Author(s): V. Jensen

Publication: Special Publication

Volume: 145


Appears on pages(s): 741-756

Keywords: alkali-aggregate reactions; bridges (structures); cracking (fracturing); crack width and spacing; high-alkali cements; inspection; map cracking; structures; Structural Research

Date: 5/1/1994

In 1989, a field inspection of concrete structures in selected geological areas showed that nearly all known structures with alkali-aggregate reaction (AAR) were situated within or close to areas with known potentially reactive bedrock of metarhyolite, metasandstone, metagreywacke, and phyllite. Such areas may, therefore, be interpreted as areas with a high risk of AAR, when local aggregate deposits and Norwegian high-alkali cements are used. To get an overview of the extent of AAR in the whole of Southern Norway, a survey inspection of randomly distributed road bridges and dams older than 10 years was carried out during the summer of 1990. The decision was made to use map cracking as an indicator for AAR and to measure maximum crack width and estimate area percent of map cracking. The data from the inspections of 468 structures have been put into a database (as well as other available information, e.g., laboratory analyses results). A distribution map plot of inspected structures has been constructed and used to locate structures into two types of geological areas, namely, structures located in potentially reactive bedrock areas, and structures located in supposed innocuous bedrock areas.
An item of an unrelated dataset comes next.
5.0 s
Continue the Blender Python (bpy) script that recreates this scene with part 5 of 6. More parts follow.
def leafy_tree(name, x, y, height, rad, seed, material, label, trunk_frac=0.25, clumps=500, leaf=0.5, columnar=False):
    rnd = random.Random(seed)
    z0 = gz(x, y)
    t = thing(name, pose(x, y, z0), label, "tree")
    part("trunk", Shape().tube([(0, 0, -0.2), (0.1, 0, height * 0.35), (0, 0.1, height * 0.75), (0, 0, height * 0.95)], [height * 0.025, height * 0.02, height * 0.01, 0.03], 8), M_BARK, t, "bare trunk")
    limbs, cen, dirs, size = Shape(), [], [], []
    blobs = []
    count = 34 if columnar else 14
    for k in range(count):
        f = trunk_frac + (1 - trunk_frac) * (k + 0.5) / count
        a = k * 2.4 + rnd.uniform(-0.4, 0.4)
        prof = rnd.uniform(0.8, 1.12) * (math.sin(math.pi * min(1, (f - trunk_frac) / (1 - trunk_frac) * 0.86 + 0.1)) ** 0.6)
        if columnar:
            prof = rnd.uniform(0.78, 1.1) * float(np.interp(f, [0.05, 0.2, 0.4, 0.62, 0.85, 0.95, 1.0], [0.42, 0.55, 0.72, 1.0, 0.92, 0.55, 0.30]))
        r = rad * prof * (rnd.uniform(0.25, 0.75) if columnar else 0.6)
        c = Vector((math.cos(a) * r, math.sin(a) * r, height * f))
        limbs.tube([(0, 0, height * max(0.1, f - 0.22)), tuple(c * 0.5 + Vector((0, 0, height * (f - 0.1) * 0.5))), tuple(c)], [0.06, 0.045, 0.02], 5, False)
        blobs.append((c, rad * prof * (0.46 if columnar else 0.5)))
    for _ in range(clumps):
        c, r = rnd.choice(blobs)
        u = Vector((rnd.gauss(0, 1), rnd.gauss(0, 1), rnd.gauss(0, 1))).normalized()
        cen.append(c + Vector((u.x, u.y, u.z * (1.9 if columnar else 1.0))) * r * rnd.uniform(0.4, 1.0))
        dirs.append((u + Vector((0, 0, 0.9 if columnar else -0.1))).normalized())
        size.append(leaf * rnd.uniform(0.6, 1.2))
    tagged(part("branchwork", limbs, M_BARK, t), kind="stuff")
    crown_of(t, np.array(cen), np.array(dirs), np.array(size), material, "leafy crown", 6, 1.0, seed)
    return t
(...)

Data processing shows that map cracking is common in structures in Southern Norway and is more frequent in potentially reactive bedrock areas. In potentially reactive bedrock areas, average maximum crack widths and area percent of map cracking is larger than in supposed innocuous bedrock areas. A surprising peak height of increased maximum crack width has been revealed to occur in structural elements built around 1950 to 1960. This peak height is most significant in structures situated in supposed innocuous bedrock areas. The cause of this increased cracking in structures built around the 1960s is unknown but could be caused by a very high alkali content in Norwegian cement at that time.